Nachtsheim wurde nach dem Ende des Zweiten Weltkriegs im Zuge der Nürnberger Prozesse nicht bestraft, da er nie Mitglied der NSDAP gewesen war [1; 5-6]. Auch konnte ihm nicht nachgewiesen werden, dass er während seiner Tätigkeit am KWI-A ein ausgesprochener Eugeniker war. Er wäre nur “mittelbar” an Menschenexperimenten beteiligt gewesen - während zum Beispiel seine Mitarbeiterin Karin Magnussen sehr unmittelbar an menschlichem Gewebe von Opfern des Konzentrationslager Auschwitz geforscht hatte [1]. Nachtsheims Abteilung des KWI-A wurde aufgelöst, jedoch erhielt er im Wesentlichen seine alte Position zurück und wurde Leiter eines eigenen Instituts für „Erbbiologie“ als Teil verschiedener Einrichtungen. Im Jahr 1949 wurde er Professor an der neu gegründeten Freien Universität zu Berlin, wo er die Abteilung für Genetik mitbegründete [1]. Laut den Quellen setzte er sich bis in die 1960er Jahre aktiv dafür ein, dass Personen mit „geschädigtem Erbgut“ eine Sterilisation in Betracht ziehen sollten. Er unterstellte dem Staat und der Gesellschaft die Verantwortung, eine „erfolgreiche Erbhygiene“ bei seinen Bürgern zu ermöglichen [6].
Literatur:
[1]
von Schwerin, Alexander. (2004). Experimentalisierung des Menschen. Der Genetiker Hans Nachtsheim und die vergleichende Erbpathologie, 1920-1945.

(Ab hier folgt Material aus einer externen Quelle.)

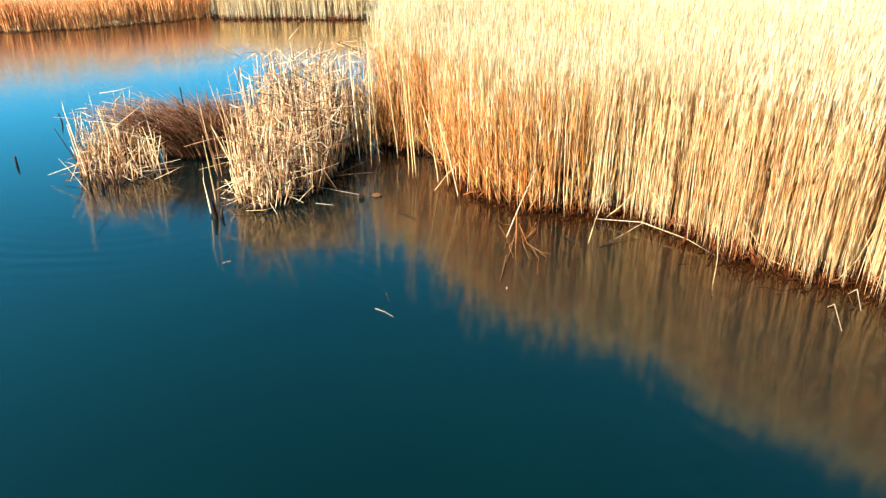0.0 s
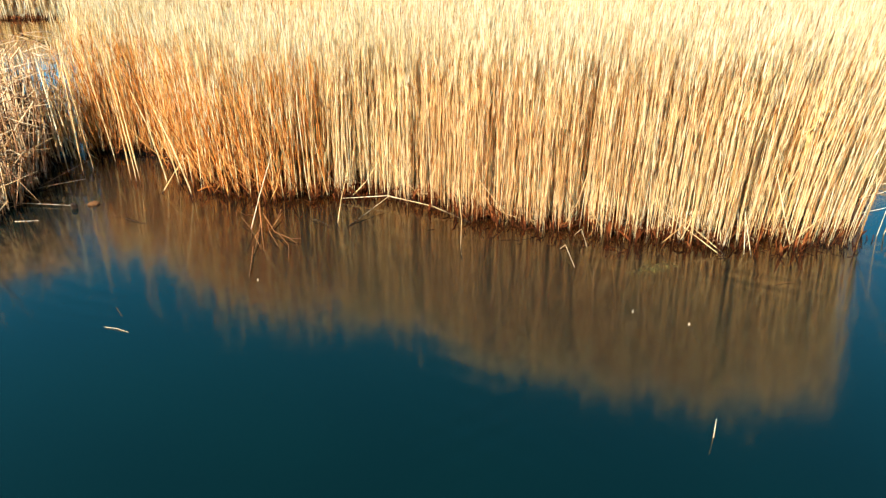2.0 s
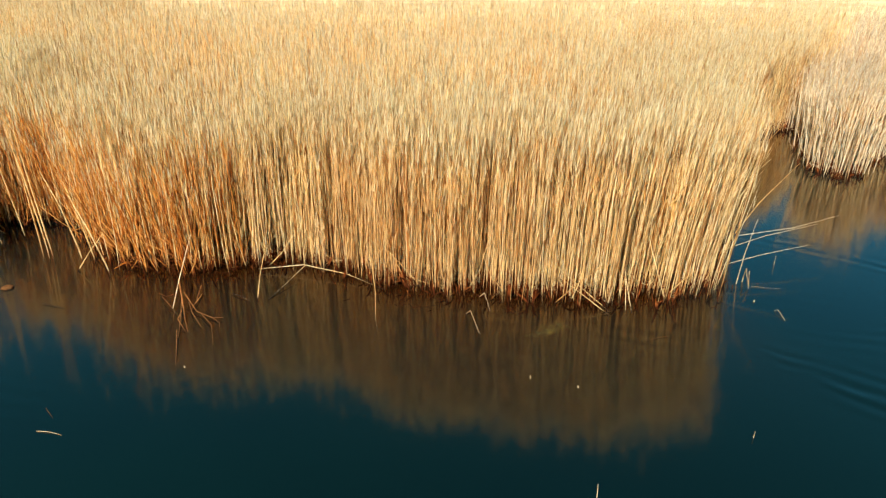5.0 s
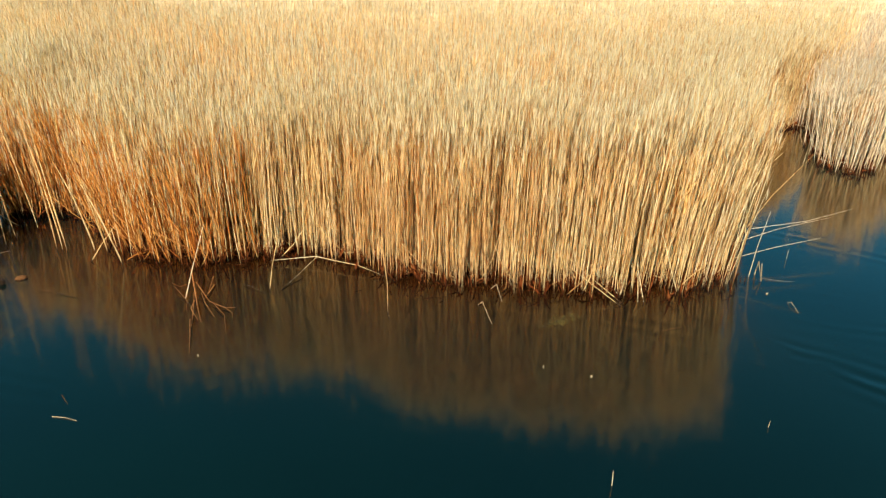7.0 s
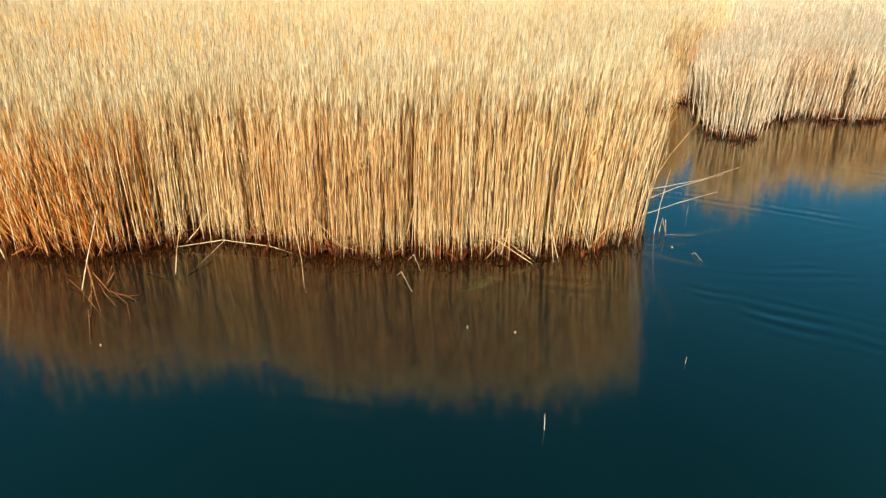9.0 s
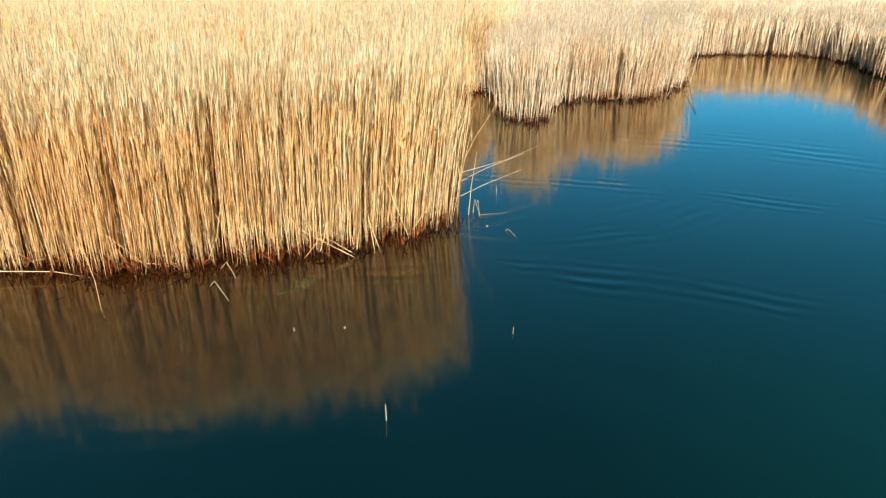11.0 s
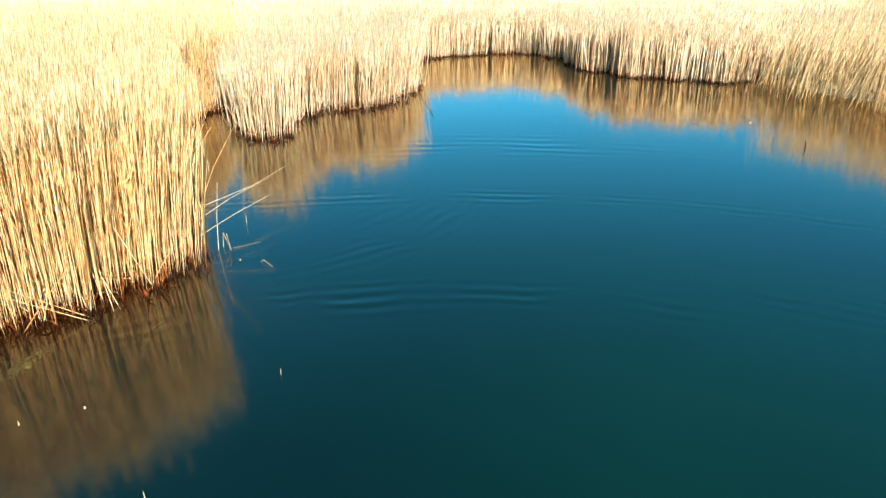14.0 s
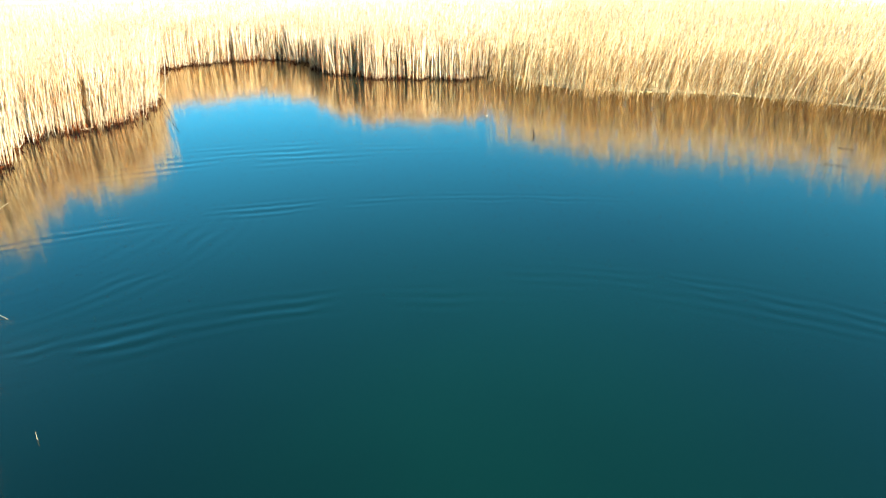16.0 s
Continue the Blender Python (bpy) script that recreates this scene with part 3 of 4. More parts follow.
# ---- reed beds ----
MAIN_LINE = [(-1.15, 14.0), (-0.92, 10.0), (-0.66, 9.75), (-0.18, 9.55), (0.10, 8.75), (0.30, 7.82), (0.70, 7.48), (1.08, 7.18), (1.48, 6.98), (1.95, 7.12),
             (2.10, 6.78), (2.53, 6.22), (2.85, 5.72), (3.28, 5.34), (3.70, 5.02), (4.14, 4.70), (4.42, 4.50), (4.92, 4.34), (5.42, 4.10), (5.80, 4.02),
             (5.98, 4.35), (8.4, 6.15), (10.8, 7.75), (12.7, 8.3)]
MAIN = MAIN_LINE + [(18.0, 10.5), (24.0, 14.0), (18.0, 25.0), (-2.1, 27.0), (-1.6, 20.0)]
AMBER_PART = [(-0.92, 10.0), (-0.66, 9.75), (-0.18, 9.55), (0.10, 8.75), (0.30, 7.82), (0.70, 7.48), (1.08, 7.18), (1.48, 6.98), (2.2, 8.2), (1.2, 10.0), (-0.6, 11.5)]


def main_density(d):
    return np.interp(d, [0, 0.1, 0.25, 0.45, 0.9, 1.5, 3.0, 8.0, 30.0], [60, 300, 850, 1100, 600, 190, 58, 30, 20])


def bed_corner(xy):
    """1 at the outer corner of the golden bed, falling off round it."""
    return np.exp(-((xy[:, 0] - 5.8) ** 2 + (xy[:, 1] - 4.2) ** 2) / 0.7)


def main_height(xy, d):
    return 1.58 + 0.10 * wavy(xy, 1.3, 5) + 0.06 * wavy(xy, 4.0, 6) + 0.24 * bed_corner(xy) - 0.06 * np.exp(-d / 0.3) + 0.25 * np.clip((d - 1) / 3, 0, 1)


reed_bed("tall golden dry reeds standing densely in the pond", MAIN, MAIN_LINE, GOLD, main_density, main_height, 100, 300, (0.01, -0.02), 0.035,
         litter=450, slanting=170, limit=27.0, inset=0.42, mat_high=0.03, stubs=1600, outward=0.05, under=5000, leaves=3, infill=11000, tufts=0.12, clumps=0.12, r=0.0029, coarse=False, thin=(AMBER_PART, 0.28), far_plume=5, ragged=0.10, corner_lean=(0.11, -0.03))
reed_bed("rusty amber reeds tangled at the edge of the golden bed", AMBER_PART, AMBER_PART[:8], AMBER, main_density,
         lambda xy, d: main_height(xy, d) * rng.uniform(0.55, 1.0, len(xy)), 150, 220, (-0.04, -0.02), 0.11, litter=500, slanting=260, inset=1.2, mat_high=0.03, outward=0.13, under=1200, leaves=3, infill=2500, tufts=0.5, r=0.0040,
         coarse=False, thin=(AMBER_PART, 0.8))

SECOND_LINE = [(12.7, 8.3), (12.55, 7.6), (11.3, 6.85), (10.6, 6.15), (10.48, 5.75), (10.9, 5.5), (11.7, 5.95), (12.3, 6.1), (13.0, 5.95), (13.2, 5.5),
               (13.8, 5.1), (14.5, 4.88), (15.5, 4.85), (16.55, 4.95), (17.6, 5.5), (19.5, 6.1), (21.5, 6.3)]
SECOND = SECOND_LINE + [(38.0, 8.0), (40.0, 22.0), (24.0, 14.0), (18.0, 10.5)]


def edge_density(d):
    return np.interp(d, [0, 0.1, 0.35, 0.8, 1.5, 4.0, 30.0], [50, 210, 320, 240, 80, 32, 18])


reed_bed("bleached straw-white reeds at the mouth of a narrow inlet", SECOND, SECOND_LINE, PALE, edge_density,
         lambda xy, d: 1.22 + 0.16 * wavy(xy, 2.6, 15) + 0.10 * wavy(xy, 6.0, 16) + 0.25 * np.clip(d / 4, 0, 1), 200, 260, (0, -0.03), 0.06, r=0.0055, litter=300, slanting=60, outward=0.12, mat_high=0.02, inset=None,
         single_depth=0.35, limit=32.0, coarse=False, heads=BLOND, ragged=0.24, infill=4000, filling=GAP_STRAW)

FAR_LINE = [(21.5, 6.3), (22.3, 5.75), (23.4, 4.25), (23.7, 2.9), (22.3, 2.1), (21.0, 1.5), (20.0, 0.95), (19.4, 0.3), (19.1, -0.7), (18.95, -1.6), (18.75, -2.4)]
FAR = FAR_LINE + [(21.0, -5.5), (38.0, -9.0), (38.0, 8.0)]
reed_bed("short pale reeds along the far bank with dark gaps", FAR, FAR_LINE, PALE, edge_density,
         lambda xy, d: 1.08 + 0.14 * wavy(xy, 2.2, 25) + 0.3 * np.clip(d / 4, 0, 1), 300, 220, (0, -0.03), 0.06, r=0.0085, litter=150, slanting=60, outward=0.08, mat_high=0.02, inset=None, under=1000, single_depth=0.4, limit=33.0, heads=BLOND, ragged=0.36, infill=4000, filling=GAP_STRAW)

RIGHT_LINE = [(18.7, -2.3), (16.9, -3.0), (15.6, -4.3), (15.0, -6.0), (14.6, -7.4), (13.8, -8.8), (12.7, -9.8), (11.4, -11.2), (9.8, -12.4)]
RIGHT = RIGHT_LINE + [(14.0, -18.0), (26.0, -17.0), (38.0, -9.0), (21.0, -5.5)]
reed_bed("wind-bent straw-yellow reeds with feathery heads on the far bank", RIGHT, RIGHT_LINE, STRAWY,
         lambda d: np.interp(d, [0, 0.5, 1.1, 1.6, 3.0, 5.0, 30.0], [8, 22, 45, 75, 62, 40, 24]),
         lambda xy, d: 1.38 + 0.18 * wavy(xy, 1.6, 35) + 0.3 * np.clip(d / 4, 0, 1), 400, 260, (-0.05, -0.15), 0.12, r=0.0058, litter=0, slanting=0, plume=5, single_depth=1.5, inset=1.7, deep=4.6, mat_high=0.02, under=0, limit=32.0, soil=MEADOW, heads=BLOND, infill=1800, infill_at=(1.2, 2.6, -0.02), filling=GAP_STRAW)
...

[2] Hans Heinze & Hans Nachtsheim
Schmuhl H-W. Hirnforschng und Krankenmord. Das Kaiser-Wilhelm-Institut für Hirnforschung 1937 - 1945. Vierteljahrshefte für Zeitgeschichte. 2002;50(4):559-609.
[3]
Weiss, S.F. Human Genetics and Politics as Mutually Beneficial Resources: The Case of the Kaiser Wilhelm Institute for Anthropology, Human Heredity and Eugenics During the Third Reich. J Hist Biol 39, 41–88 (2006). https://doi.org/10.1007/s10739-005-6532-7
[4]
Erinnerungsort Ihnestraße, https://erinnerungsort-ihnestrasse.de/de/
[5]
Deichmann, U. (1999). Hans Nachtsheim, A Human Geneticist Under National Socialism, and the Question of Freedom of Science. In: Fortun, M., Mendelsohn, E. (eds) The Practices of Human Genetics. Sociology of the Sciences, vol 21. Springer, Dordrecht. https://doi.org/10.1007/978-94-011-4718-7_6
[6]
von Schwerin, Alexander. (2000). Vom "Willen im Volke zur Eugenik". Der Humangenetiker Hans Nachtsheim und die Debatte um eine Sterilisierungsgesetz in der Bundesrepublik (1950-63). WechselWirkung. 21. 76-85.